§ Exercise aim
The lines to print start at the one containing "for path in" and end at the one containing "scene.view_settings.keyframe_insert(path, frame=frame(t))"; print them exactly, ends included, and only them.
# start of Input records
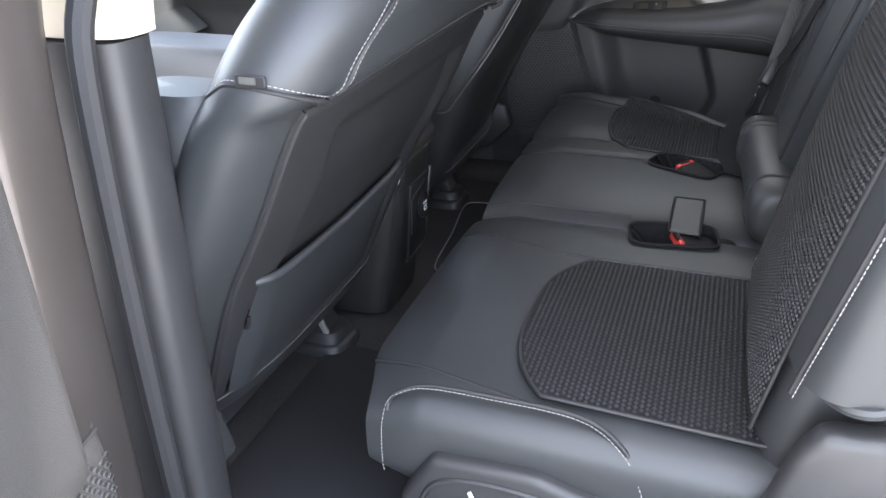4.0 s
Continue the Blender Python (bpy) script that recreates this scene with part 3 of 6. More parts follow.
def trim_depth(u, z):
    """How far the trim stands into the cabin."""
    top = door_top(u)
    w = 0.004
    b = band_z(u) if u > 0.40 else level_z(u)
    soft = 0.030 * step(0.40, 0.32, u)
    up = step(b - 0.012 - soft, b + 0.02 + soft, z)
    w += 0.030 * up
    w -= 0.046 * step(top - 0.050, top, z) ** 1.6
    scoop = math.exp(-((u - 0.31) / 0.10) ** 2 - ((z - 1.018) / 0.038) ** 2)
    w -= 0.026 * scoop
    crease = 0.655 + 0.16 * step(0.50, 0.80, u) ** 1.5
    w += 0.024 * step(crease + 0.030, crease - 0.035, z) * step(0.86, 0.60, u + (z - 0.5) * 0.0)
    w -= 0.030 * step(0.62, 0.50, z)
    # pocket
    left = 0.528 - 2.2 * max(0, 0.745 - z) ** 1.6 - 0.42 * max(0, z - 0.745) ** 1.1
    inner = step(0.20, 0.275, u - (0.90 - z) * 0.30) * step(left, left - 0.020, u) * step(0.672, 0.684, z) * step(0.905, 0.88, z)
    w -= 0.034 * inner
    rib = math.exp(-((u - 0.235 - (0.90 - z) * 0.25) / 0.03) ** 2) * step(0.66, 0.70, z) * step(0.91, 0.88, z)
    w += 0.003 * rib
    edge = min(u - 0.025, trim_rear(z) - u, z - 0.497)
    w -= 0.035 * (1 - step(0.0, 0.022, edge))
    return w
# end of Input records
# start of Input records
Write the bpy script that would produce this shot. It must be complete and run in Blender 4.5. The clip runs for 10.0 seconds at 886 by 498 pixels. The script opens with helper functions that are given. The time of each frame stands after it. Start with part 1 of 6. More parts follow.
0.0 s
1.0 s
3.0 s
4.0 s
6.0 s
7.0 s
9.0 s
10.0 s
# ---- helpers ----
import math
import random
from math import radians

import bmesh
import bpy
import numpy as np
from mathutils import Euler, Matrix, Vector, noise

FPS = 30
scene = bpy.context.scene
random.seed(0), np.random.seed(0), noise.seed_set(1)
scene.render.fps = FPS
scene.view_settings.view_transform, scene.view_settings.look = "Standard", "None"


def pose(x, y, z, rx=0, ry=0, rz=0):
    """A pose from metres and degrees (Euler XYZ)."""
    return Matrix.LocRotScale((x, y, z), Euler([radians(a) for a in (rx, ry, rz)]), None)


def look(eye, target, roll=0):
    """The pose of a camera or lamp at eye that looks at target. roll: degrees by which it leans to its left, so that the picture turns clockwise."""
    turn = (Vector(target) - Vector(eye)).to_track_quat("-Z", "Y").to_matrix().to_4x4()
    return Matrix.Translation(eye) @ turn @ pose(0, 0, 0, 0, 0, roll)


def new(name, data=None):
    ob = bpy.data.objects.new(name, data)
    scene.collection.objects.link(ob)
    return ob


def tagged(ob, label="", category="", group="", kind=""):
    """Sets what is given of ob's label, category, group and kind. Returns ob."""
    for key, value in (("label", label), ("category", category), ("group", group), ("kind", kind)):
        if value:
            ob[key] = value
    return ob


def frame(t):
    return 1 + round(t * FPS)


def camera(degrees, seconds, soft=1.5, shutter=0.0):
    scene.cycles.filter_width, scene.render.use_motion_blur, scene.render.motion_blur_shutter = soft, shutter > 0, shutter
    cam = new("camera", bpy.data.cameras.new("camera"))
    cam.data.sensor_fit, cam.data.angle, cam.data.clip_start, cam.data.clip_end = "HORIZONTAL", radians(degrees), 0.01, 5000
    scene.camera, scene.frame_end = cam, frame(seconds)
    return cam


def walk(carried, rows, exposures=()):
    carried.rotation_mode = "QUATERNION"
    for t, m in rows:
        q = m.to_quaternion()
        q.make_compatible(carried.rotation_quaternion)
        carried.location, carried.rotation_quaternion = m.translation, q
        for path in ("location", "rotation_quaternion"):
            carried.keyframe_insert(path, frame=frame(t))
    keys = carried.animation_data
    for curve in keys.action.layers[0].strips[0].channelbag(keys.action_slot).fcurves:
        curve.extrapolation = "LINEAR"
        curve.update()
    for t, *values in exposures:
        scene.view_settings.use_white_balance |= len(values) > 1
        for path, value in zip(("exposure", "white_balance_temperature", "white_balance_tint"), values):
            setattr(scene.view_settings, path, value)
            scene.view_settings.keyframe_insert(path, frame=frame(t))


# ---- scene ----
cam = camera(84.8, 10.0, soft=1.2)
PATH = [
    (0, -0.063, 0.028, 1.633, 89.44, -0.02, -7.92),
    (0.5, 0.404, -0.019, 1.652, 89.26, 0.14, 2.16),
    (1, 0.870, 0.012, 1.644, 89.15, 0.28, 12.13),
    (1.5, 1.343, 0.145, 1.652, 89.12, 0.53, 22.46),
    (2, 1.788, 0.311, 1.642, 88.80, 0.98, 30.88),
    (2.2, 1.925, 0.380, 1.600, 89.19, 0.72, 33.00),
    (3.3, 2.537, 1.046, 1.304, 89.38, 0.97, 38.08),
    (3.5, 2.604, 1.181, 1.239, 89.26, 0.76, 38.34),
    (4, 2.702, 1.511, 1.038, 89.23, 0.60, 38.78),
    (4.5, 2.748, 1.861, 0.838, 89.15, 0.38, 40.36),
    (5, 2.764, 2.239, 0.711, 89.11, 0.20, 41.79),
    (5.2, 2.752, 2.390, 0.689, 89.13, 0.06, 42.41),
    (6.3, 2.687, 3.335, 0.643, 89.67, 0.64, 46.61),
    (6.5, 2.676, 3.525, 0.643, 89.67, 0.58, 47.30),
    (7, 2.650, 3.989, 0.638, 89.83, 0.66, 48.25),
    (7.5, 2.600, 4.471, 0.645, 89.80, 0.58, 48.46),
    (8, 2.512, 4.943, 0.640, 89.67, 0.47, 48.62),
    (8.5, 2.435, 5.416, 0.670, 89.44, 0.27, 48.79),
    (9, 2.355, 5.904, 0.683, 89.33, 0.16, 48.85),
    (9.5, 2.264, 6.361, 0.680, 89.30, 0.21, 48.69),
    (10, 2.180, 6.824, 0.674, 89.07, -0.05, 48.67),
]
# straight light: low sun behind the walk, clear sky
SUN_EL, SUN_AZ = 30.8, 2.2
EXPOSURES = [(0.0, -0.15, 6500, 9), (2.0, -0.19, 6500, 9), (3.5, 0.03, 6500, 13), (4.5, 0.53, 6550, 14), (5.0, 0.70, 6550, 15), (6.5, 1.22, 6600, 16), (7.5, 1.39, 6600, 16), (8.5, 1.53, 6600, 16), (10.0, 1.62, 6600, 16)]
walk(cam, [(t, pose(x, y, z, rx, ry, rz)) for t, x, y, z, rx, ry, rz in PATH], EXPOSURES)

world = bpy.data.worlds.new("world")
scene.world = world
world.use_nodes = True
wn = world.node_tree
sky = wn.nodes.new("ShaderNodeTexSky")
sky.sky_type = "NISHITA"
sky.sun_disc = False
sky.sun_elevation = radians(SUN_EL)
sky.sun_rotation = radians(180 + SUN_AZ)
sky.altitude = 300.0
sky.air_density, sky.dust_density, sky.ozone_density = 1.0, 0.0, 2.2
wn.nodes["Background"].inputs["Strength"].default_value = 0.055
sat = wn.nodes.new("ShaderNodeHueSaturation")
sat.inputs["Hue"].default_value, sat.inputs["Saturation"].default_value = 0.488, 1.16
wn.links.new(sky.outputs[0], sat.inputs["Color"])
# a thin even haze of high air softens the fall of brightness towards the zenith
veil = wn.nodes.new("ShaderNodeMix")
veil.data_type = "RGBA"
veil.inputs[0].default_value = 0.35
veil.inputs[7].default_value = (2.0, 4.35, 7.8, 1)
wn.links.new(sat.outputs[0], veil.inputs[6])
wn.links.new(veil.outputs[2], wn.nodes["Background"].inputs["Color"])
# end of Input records
§ Full output
        for path in ("location", "rotation_quaternion"):
            carried.keyframe_insert(path, frame=frame(t))
    keys = carried.animation_data
    for curve in keys.action.layers[0].strips[0].channelbag(keys.action_slot).fcurves:
        curve.extrapolation = "LINEAR"
        curve.update()
    for t, *values in exposures:
        scene.view_settings.use_white_balance |= len(values) > 1
        for path, value in zip(("exposure", "white_balance_temperature", "white_balance_tint"), values):
            setattr(scene.view_settings, path, value)
            scene.view_settings.keyframe_insert(path, frame=frame(t))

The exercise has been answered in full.